* [Exercise objective]:
Set down, exactly as written, the lines from the top of the data to the line that holds "pose from metres", and omit the pictures.

━━━━━ Data extract ━━━━━

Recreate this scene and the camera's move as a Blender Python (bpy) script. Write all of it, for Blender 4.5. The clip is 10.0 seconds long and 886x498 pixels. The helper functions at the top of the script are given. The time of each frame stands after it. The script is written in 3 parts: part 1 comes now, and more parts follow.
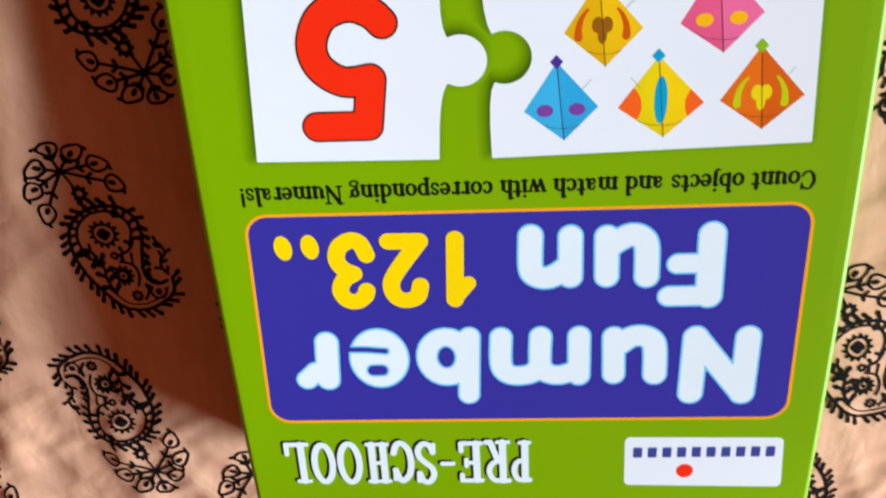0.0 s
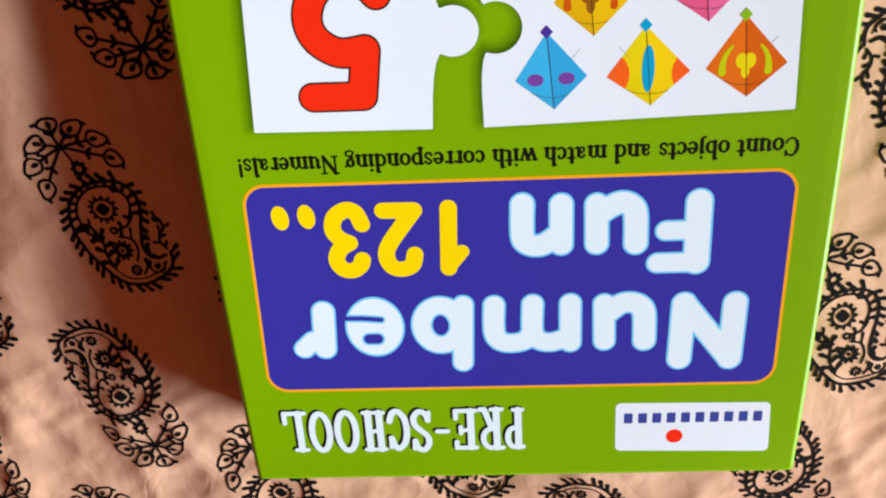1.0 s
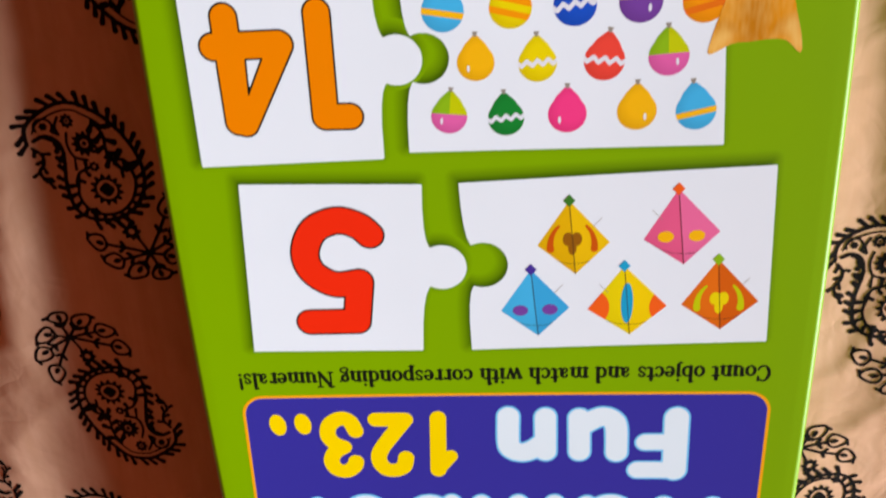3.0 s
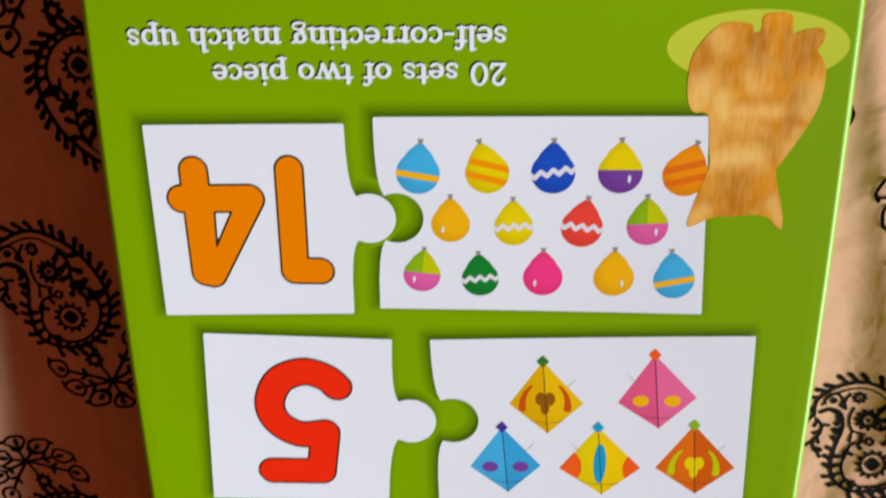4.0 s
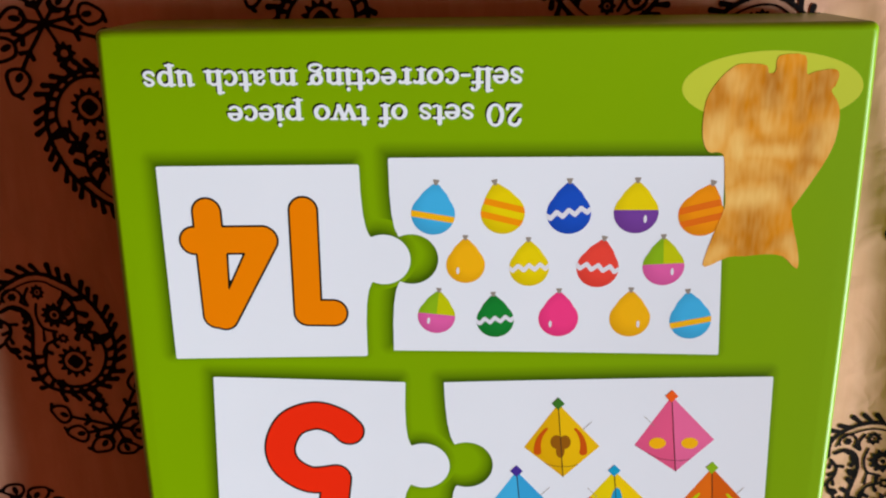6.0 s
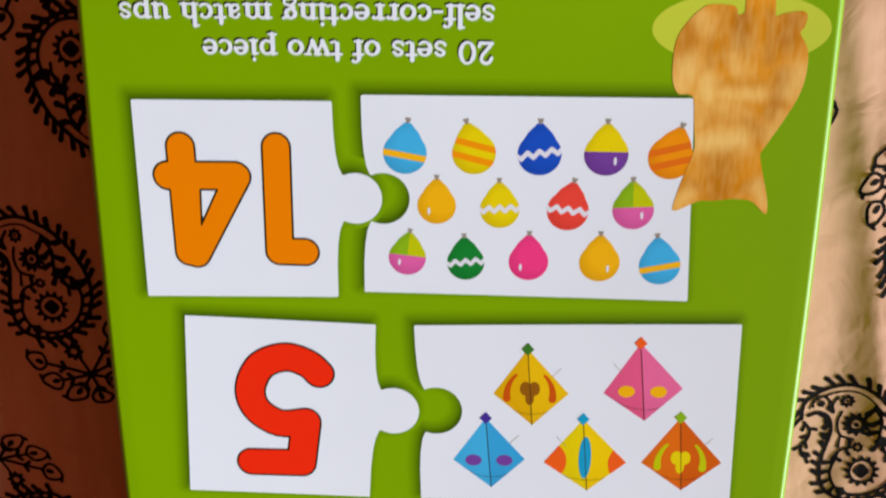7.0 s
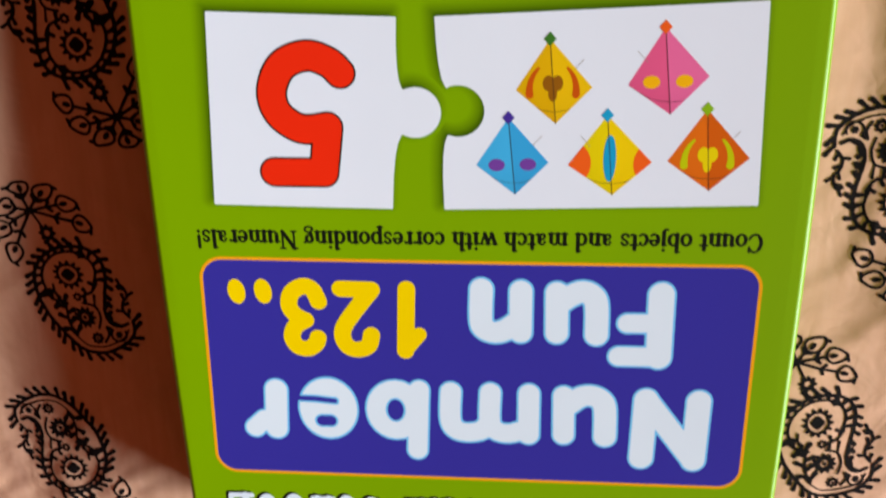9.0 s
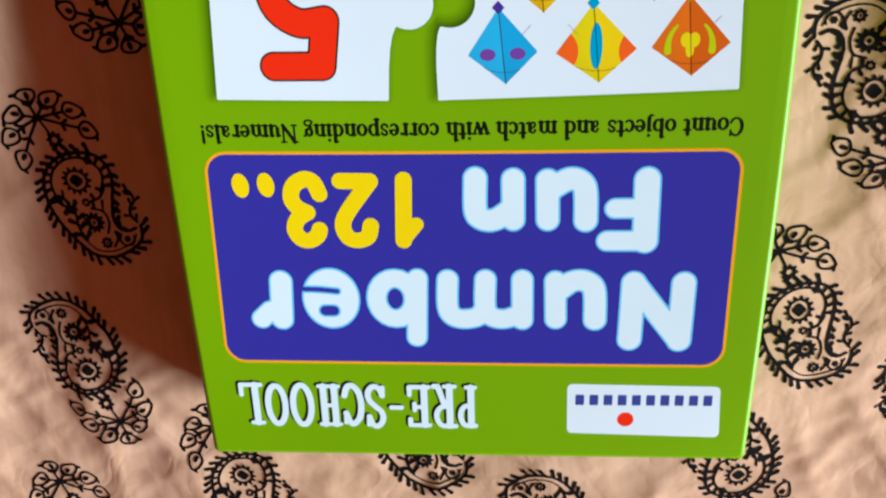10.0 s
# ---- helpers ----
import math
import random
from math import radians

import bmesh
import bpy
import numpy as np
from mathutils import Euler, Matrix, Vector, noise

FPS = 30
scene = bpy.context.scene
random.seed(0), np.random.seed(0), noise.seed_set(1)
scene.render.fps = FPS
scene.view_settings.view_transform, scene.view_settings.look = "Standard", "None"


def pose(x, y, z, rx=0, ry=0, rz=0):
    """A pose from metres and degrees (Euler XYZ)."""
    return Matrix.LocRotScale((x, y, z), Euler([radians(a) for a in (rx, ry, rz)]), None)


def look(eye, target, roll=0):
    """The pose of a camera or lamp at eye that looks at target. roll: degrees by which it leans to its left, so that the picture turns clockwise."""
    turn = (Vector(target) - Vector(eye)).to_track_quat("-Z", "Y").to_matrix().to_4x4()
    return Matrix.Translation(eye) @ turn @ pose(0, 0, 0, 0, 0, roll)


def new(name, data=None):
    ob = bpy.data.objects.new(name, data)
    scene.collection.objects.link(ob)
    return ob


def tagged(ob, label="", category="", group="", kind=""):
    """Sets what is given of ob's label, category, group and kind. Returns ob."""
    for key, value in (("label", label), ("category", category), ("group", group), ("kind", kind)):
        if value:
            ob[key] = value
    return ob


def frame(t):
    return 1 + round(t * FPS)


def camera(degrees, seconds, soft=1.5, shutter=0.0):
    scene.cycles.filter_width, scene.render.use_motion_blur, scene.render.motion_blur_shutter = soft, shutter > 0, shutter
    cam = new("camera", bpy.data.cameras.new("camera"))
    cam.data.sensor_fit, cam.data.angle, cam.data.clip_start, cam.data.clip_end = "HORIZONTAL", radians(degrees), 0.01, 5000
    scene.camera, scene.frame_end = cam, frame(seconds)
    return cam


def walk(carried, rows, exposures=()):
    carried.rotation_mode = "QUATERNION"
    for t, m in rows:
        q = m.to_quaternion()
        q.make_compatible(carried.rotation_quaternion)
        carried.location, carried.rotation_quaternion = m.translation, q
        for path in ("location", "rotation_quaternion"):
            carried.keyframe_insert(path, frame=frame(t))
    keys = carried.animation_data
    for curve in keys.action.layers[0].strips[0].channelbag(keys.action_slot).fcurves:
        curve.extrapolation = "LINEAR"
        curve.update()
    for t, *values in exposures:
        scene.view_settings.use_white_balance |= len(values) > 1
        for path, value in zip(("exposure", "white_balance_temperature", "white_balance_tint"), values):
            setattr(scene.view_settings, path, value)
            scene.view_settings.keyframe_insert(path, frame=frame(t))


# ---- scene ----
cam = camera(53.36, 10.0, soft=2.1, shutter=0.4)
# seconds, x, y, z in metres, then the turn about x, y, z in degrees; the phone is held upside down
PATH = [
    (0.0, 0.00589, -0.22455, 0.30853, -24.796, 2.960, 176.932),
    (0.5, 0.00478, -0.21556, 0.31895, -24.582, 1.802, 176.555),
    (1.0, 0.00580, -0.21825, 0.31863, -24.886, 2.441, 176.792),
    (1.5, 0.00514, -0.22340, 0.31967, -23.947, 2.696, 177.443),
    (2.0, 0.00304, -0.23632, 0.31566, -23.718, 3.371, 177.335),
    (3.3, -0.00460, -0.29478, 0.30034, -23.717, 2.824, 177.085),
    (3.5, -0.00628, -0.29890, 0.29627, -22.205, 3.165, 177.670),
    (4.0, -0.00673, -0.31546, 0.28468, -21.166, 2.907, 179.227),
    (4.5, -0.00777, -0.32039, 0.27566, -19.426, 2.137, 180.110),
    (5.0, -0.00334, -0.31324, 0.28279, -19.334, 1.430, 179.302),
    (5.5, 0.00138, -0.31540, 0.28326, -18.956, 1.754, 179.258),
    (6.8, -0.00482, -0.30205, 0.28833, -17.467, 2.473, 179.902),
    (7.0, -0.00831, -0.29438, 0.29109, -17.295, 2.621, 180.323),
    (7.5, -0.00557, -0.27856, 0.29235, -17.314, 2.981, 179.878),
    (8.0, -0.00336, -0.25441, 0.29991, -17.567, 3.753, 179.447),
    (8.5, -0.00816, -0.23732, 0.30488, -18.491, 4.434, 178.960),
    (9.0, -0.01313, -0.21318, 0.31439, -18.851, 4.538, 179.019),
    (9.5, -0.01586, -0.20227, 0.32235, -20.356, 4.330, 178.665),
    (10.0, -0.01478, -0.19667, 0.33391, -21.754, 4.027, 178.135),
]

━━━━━

* [Correct result]:
Recreate this scene and the camera's move as a Blender Python (bpy) script. Write all of it, for Blender 4.5. The clip is 10.0 seconds long and 886x498 pixels. The helper functions at the top of the script are given. The time of each frame stands after it. The script is written in 3 parts: part 1 comes now, and more parts follow.
0.0 s
1.0 s
3.0 s
4.0 s
6.0 s
7.0 s
9.0 s
10.0 s
# ---- helpers ----
import math
import random
from math import radians

import bmesh
import bpy
import numpy as np
from mathutils import Euler, Matrix, Vector, noise

FPS = 30
scene = bpy.context.scene
random.seed(0), np.random.seed(0), noise.seed_set(1)
scene.render.fps = FPS
scene.view_settings.view_transform, scene.view_settings.look = "Standard", "None"


def pose(x, y, z, rx=0, ry=0, rz=0):
    """A pose from metres and degrees (Euler XYZ)."""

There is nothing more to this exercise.